Outside of Nick Cave’s Murder Ballads or Eels’ Electro Shock Blues, it’s difficult to think of a record on which death happens quite so thick and fast, and yet upon seeing these songs performed live – as I was lucky enough to at St. John at Hackney Church last week – what’s most remarkable is how brimming with life they feel; each of them open to improvisation, rearrangement and prone to moments where even Kozelek himself visibly seems taken aback by the sadness of the subject matter (a stunning “Michelene” in particular put him, and us, through the mill a few times over). If not my gig of the year – close, mind – it was certainly the funniest, strangest, and most intense evening I had in 2014. And that’s quite something to say about a gig that also included a lot of Christmas carols.

Kozelek began the set that evening by speaking directly to the audience. “I’m a nice person”, he said, as if trying to ease the collective nervousness in the room. “Just because I don’t like Adam...whatever his name is…doesn’t mean I hate the human race.” And he doesn’t. He really, really loves some of them, and when Benji isn’t grieving over people he’s lost, he’s making sure everybody knows how much the ones he has left mean to him. “I Love My Dad” and “I Can’t Live Without My Mother’s Love”, he tells us with a straight face (“My mother is 75, she’s the closest friend that I have in my life”). In the song “I Watched The Film The Song Remains The Same”, he’s at pains to stress how thankful he is to 4AD Records founder Ivo Watts Russell for giving him his first break. Plenty of folks think they’ve had reason to doubt just how nice exactly Mark Kozelek is this year, but in these songs at least – part of their excellence being just how much of the man’s personality they lay bare before you – he’s an absolute sweetheart. (Sure, in “Ben’s My Friend” he admits being jealous of Ben Gibbard’s success, but fuck it, so am I).

There are so many standout moments on Benji that my favourite track changes as often as people in its cast perish. A perennial favourite is the story of “Jim Wise”, a man on house arrest after mercy killing his terminally ill wife and trying – but failing – to commit suicide himself moments after. Pointing something that macabre out as a highlight can only stress how Benji is, admittedly, a lot to digest in one sitting.

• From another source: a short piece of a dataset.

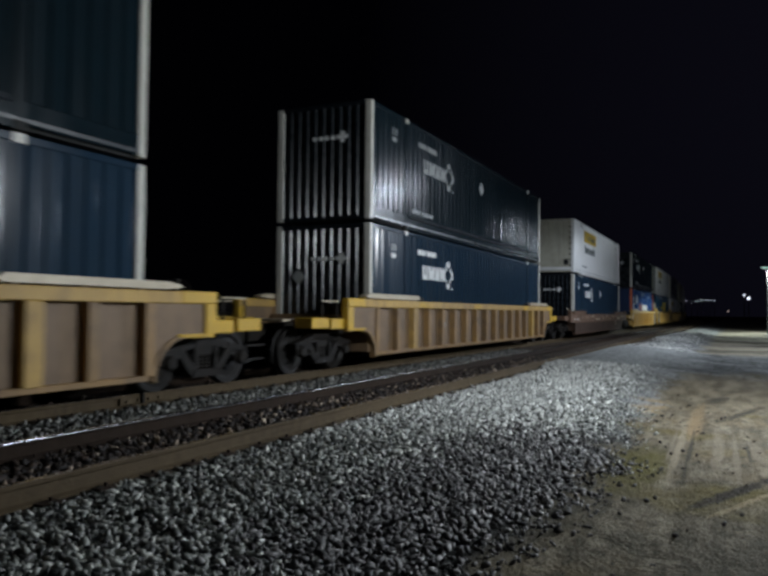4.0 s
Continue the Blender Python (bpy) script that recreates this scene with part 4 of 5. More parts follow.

It’s in good company when it comes to uncomfortable moments, too; call it prudishness, but I for one get uneasy listening to the chronology of Kozelek’s sexual awakening that’s detailed in graphical detail in “Dogs”, not because it’s full of innuendo or smut, but due to it being quite so matter of fact. And still, I can’t deny its force.

That’s got much to do with the other half of Kozelek’s song writing chops; he’s simply an excellent musician who knows his way around a tune and a fret board. The melodies are astonishing, the vocals beautifully performed (never under nor over emoted), and the sound of the nylon string guitars so close in the ear that it almost feels like it’s encroaching on your personal space. The record is also expertly sequenced and paced, not just from song to song, but within individual tracks. As Ray Honeybourne also noted for us of “Dogs”, it’s “a catalogue of largely unsuccessful relationships (often a treacherous starting point for less capable songwriters) [that] succeeds through the considered increase in pace that convinces us that a cumulative lesson has been well and truly learned.”

“Don’t believe what you read on the internet”, Kozelek implored the congregation of St. John at Hackney Church last week, which kinda renders this entire endeavour null and void. But trust me on this. There was another little between song aside that both made me laugh and got me thinking. Again addressing Granduciel and The Bloody War On Drugs Thing, a resigned Kozelek reminded himself and everyone else that, in the grand scheme of things, “Nobody gives a fuck who we are, and the ones who do, can’t pronounce our last names.” That might be true. But thanks to Benji, we do know the names of Carissa, Jim Wise, Michelene, Brett, Katie Carlin, Shelley and Amber, Mary Ann, Deborah, Billy Breslin, Mark Denton, Mary Kozelek and Jim Evans. Obviously I didn’t know any of them, but the ones who died, man am I sad about that. That’s how good a songwriter Mark Kozelek is.

Benji is out now via Caldo Verde Records.